There are several reasons.

1) Castling kingside is faster, because there are only two pieces between king and rook, as opposed to three on the queenside.

2) When castling kingside, the king is placed to protect all the pawns on that side. Queenside castling leaves the rook pawn unprotected, and the king has to make another additional move (to b1 or b8) to protect it.

3) Castling on the kingside leaves the queenside freer for endgame purposes, like trying to obtain an "outside" passed pawn on the a file.

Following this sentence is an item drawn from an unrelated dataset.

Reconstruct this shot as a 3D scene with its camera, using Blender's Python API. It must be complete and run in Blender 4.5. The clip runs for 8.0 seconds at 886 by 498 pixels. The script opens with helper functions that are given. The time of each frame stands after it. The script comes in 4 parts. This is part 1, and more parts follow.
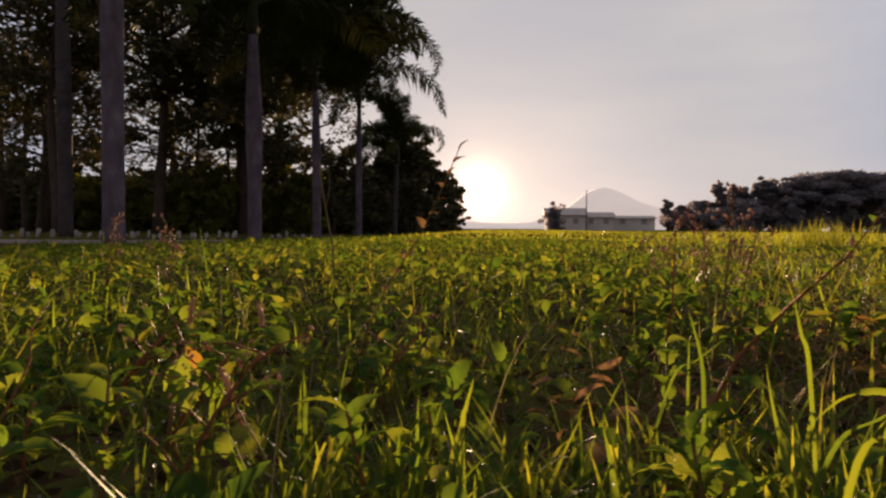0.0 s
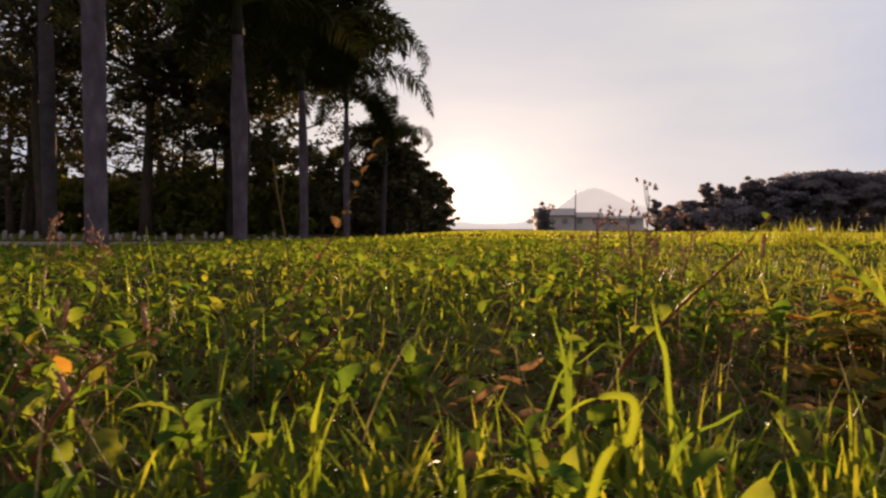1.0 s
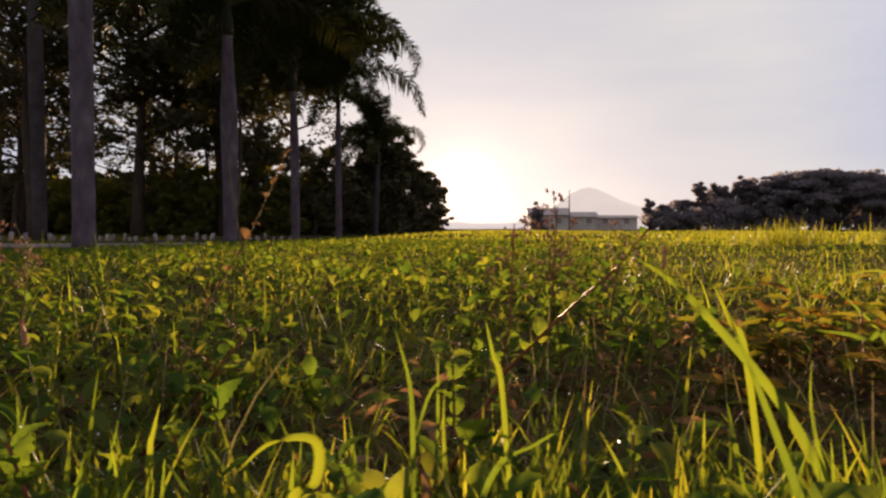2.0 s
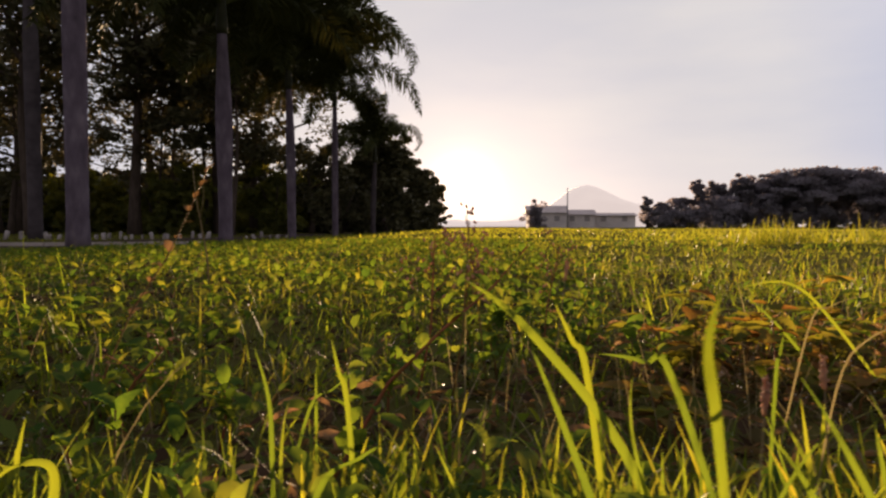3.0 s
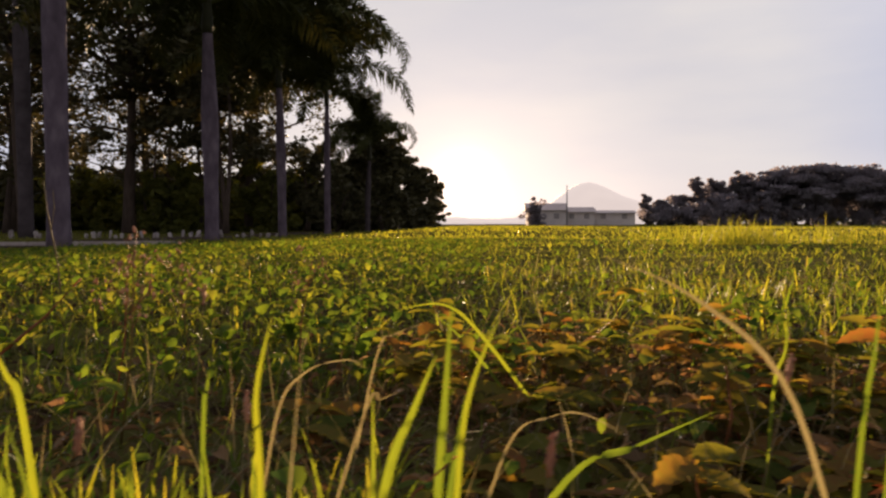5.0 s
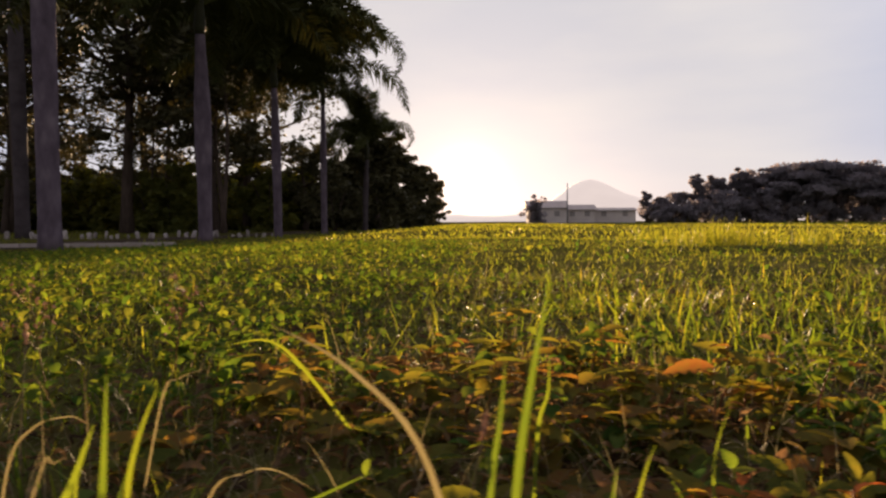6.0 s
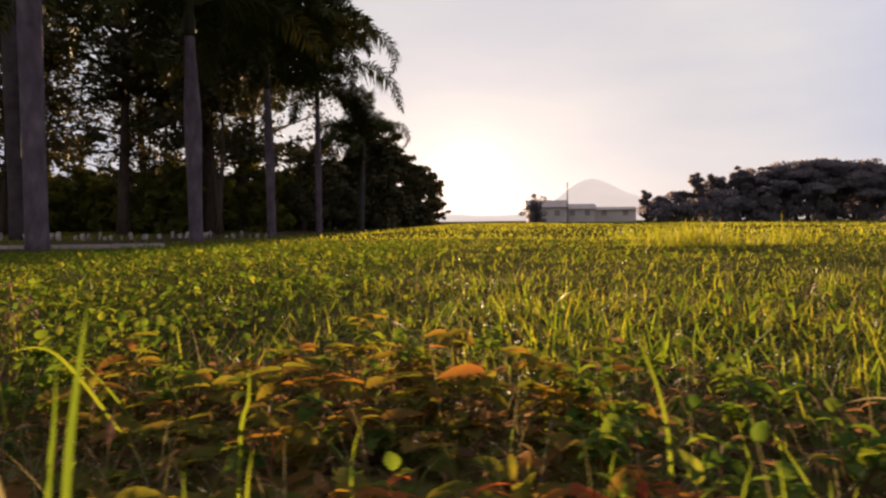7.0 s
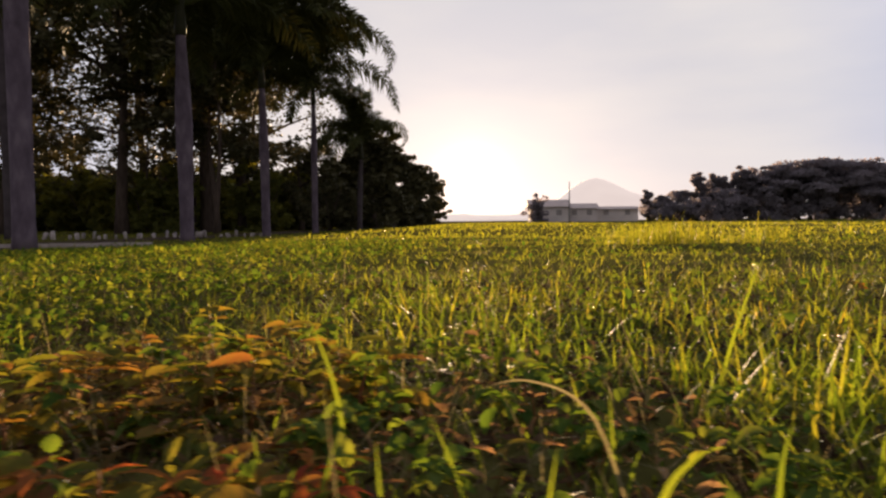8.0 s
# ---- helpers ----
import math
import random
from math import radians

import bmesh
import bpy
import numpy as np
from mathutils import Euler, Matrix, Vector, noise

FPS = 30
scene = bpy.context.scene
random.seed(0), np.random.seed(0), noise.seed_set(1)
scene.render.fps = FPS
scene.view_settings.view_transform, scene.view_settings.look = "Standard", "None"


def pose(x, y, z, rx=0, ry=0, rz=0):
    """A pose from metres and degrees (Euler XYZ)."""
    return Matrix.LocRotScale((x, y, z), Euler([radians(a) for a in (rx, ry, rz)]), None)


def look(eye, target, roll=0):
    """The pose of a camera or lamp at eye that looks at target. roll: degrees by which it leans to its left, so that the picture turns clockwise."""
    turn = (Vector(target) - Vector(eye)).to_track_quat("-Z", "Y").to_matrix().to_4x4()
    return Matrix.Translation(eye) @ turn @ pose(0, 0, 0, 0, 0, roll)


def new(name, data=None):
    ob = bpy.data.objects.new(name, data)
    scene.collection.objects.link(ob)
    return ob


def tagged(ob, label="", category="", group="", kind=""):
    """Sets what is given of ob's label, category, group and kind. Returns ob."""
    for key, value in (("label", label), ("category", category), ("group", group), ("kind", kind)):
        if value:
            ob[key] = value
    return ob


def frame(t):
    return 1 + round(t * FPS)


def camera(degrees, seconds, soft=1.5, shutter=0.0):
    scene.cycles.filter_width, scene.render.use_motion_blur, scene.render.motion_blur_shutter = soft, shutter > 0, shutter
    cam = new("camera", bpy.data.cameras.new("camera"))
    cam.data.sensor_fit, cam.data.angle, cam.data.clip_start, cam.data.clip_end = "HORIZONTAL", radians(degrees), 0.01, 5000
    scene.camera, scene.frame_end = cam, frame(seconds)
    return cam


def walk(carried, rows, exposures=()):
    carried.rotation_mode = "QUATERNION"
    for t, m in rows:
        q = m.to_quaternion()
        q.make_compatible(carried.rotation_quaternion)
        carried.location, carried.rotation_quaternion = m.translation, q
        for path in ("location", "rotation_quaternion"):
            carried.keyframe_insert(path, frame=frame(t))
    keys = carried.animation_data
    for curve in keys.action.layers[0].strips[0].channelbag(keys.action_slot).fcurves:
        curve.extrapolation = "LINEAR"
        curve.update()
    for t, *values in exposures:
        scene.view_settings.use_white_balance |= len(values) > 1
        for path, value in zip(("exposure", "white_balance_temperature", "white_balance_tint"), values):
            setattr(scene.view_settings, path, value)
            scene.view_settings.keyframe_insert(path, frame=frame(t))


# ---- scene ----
cam = camera(66.2, 8.0, soft=2.4, shutter=0.4)
PATH = [
    (0, (0.222, 1.133, 0.155), (0.046, 3.125, 0.094), 0.4),
    (0.5, (0.251, 1.144, 0.153), (0.089, 3.136, 0.093), 0.3),
    (1, (0.295, 1.151, 0.154), (0.148, 3.145, 0.095), 0.2),
    (1.5, (0.338, 1.158, 0.158), (0.201, 3.152, 0.100), 0.1),
    (3, (0.462, 1.142, 0.180), (0.334, 3.136, 0.114), 0.0),
    (3.5, (0.520, 1.120, 0.186), (0.391, 3.114, 0.118), 0.0),
    (4, (0.615, 1.142, 0.197), (0.485, 3.136, 0.128), 0.0),
    (4.5, (0.715, 1.148, 0.192), (0.583, 3.143, 0.122), 0.0),
    (6, (0.998, 1.134, 0.250), (0.859, 3.128, 0.170), -0.3),
    (6.5, (1.117, 1.134, 0.250), (0.974, 3.127, 0.170), -0.4),
    (7, (1.263, 1.120, 0.262), (1.118, 3.113, 0.181), -0.5),
    (7.5, (1.391, 1.119, 0.264), (1.240, 3.111, 0.182), -0.5),
    (8, (1.544, 1.140, 0.246), (1.388, 3.132, 0.164), -0.5),
]
walk(cam, [(t, look(eye, target, roll)) for t, eye, target, roll in PATH],
     exposures=[(0.0, 1.25, 7300, 23), (0.3, 1.47, 7300, 23), (0.6, 1.58, 7300, 23), (4.0, 1.6, 7300, 23), (8.0, 1.66, 7300, 23)])

# ---------------------------------------------------------------- light
SUN_AZ, SUN_EL = radians(-2.0), radians(3.3)
SUN_DIR = Vector((math.sin(SUN_AZ) * math.cos(SUN_EL), math.cos(SUN_AZ) * math.cos(SUN_EL), math.sin(SUN_EL)))


def build_world():
    world = bpy.data.worlds.new("evening_sky")
    scene.world = world
    world.use_nodes = True
    nt = world.node_tree
    nt.nodes.clear()
    n, li = nt.nodes.new, nt.links.new
    out, bg = n("ShaderNodeOutputWorld"), n("ShaderNodeBackground")
    sky = n("ShaderNodeTexSky")
    sky.sky_type = 'NISHITA'
    sky.sun_disc = False
    sky.sun_elevation, sky.sun_rotation = SUN_EL, SUN_AZ
    sky.air_density, sky.dust_density, sky.ozone_density = 1.0, 1.5, 2.0
    hsv = n("ShaderNodeHueSaturation")
    hsv.inputs["Saturation"].default_value = 0.55
    hsv.inputs["Value"].default_value = 0.06
    li(sky.outputs[0], hsv.inputs["Color"])
    # high thin cloud, bright round the sun and fading away from it
    tc, dot = n("ShaderNodeTexCoord"), n("ShaderNodeVectorMath")
    nrm = n("ShaderNodeVectorMath")
    nrm.operation = 'NORMALIZE'
    li(tc.outputs["Generated"], nrm.inputs[0])
    dot.operation = 'DOT_PRODUCT'
    dot.inputs[1].default_value = SUN_DIR
    li(nrm.outputs[0], dot.inputs[0])
    veil = n("ShaderNodeValToRGB")
    veil.color_ramp.elements[0].position, veil.color_ramp.elements[0].color = 0.0, (0.36, 0.37, 0.42, 1)
    veil.color_ramp.elements[1].position, veil.color_ramp.elements[1].color = 0.95, (0.60, 0.66, 0.69, 1)
    for pos, col in ((0.55, (0.41, 0.44, 0.51, 1)), (0.78, (0.47, 0.555, 0.72, 1)), (0.85, (0.545, 0.625, 0.73, 1)), (0.90, (0.61, 0.675, 0.715, 1))):
        e = veil.color_ramp.elements.new(pos)
        e.color = col
    li(dot.outputs["Value"], veil.inputs[0])
    mp, noi, ramp = n("ShaderNodeMapping"), n("ShaderNodeTexNoise"), n("ShaderNodeValToRGB")
    mp.inputs["Scale"].default_value = (1.6, 1.6, 6.0)
    li(nrm.outputs[0], mp.inputs[0])
    li(mp.outputs[0], noi.inputs["Vector"])
    noi.inputs["Scale"].default_value, noi.inputs["Detail"].default_value = 1.7, 5
    ramp.color_ramp.elements[0].position, ramp.color_ramp.elements[0].color = 0.35, (0.86, 0.895, 0.96, 1)
    ramp.color_ramp.elements[1].position, ramp.color_ramp.elements[1].color = 0.62, (1, 1, 1, 1)
    li(noi.outputs["Fac"], ramp.inputs[0])
    mul = n("ShaderNodeMix")
    mul.data_type, mul.blend_type = 'RGBA', 'MULTIPLY'
    mul.inputs["Factor"].default_value = 1.0
    li(veil.outputs[0], mul.inputs[6])
    li(ramp.outputs[0], mul.inputs[7])
    scale = n("ShaderNodeMix")
    scale.data_type, scale.blend_type = 'RGBA', 'ADD'
    scale.inputs["Factor"].default_value = 1.0
    gain = n("ShaderNodeVectorMath")
    gain.operation = 'SCALE'
    gain.inputs["Scale"].default_value = 0.33 / 0.1
    li(mul.outputs[2], gain.inputs[0])
    # the glow round the sun falls off steeply with the angle from it
    ang = n("ShaderNodeMath")
    ang.operation = 'ARCCOSINE'
    clip = n("ShaderNodeClamp")
    clip.inputs["Min"].default_value, clip.inputs["Max"].default_value = -1.0, 1.0
    li(dot.outputs["Value"], clip.inputs["Value"])
    li(clip.outputs[0], ang.inputs[0])
    glow_sum = hsv.outputs[0]
    for width, col in ((0.9, (22.0, 17.0, 11.0)), (4.0, (0.3, 0.2, 0.12))):
        div, ex, sc, add = n("ShaderNodeMath"), n("ShaderNodeMath"), n("ShaderNodeVectorMath"), n("ShaderNodeVectorMath")
        div.operation, ex.operation, sc.operation, add.operation = 'DIVIDE', 'POWER', 'SCALE', 'ADD'
        li(ang.outputs[0], div.inputs[0])
        div.inputs[1].default_value = radians(width)
        ex.inputs[0].default_value = math.exp(-1)
        li(div.outputs[0], ex.inputs[1])
        sc.inputs[0].default_value = col
        li(ex.outputs[0], sc.inputs["Scale"])
        li(glow_sum, add.inputs[0])
        li(sc.outputs[0], add.inputs[1])
        glow_sum = add.outputs[0]
    li(glow_sum, scale.inputs[6])
    li(gain.outputs[0], scale.inputs[7])
    li(scale.outputs[2], bg.inputs["Color"])
    bg.inputs["Strength"].default_value = 0.1
    li(bg.outputs[0], out.inputs[0])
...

That said, there is one advantage of castling on the queenside in that it puts the rook on a center (d) file. If you've moved up your queen, you can reinforce it with the rook. If you've moved your queen off the file, and your opponent hasn't, the rook has the opposing queen in its sights. In short, you castle queen side for positional considerations (as opposed to tactical ones like the three above.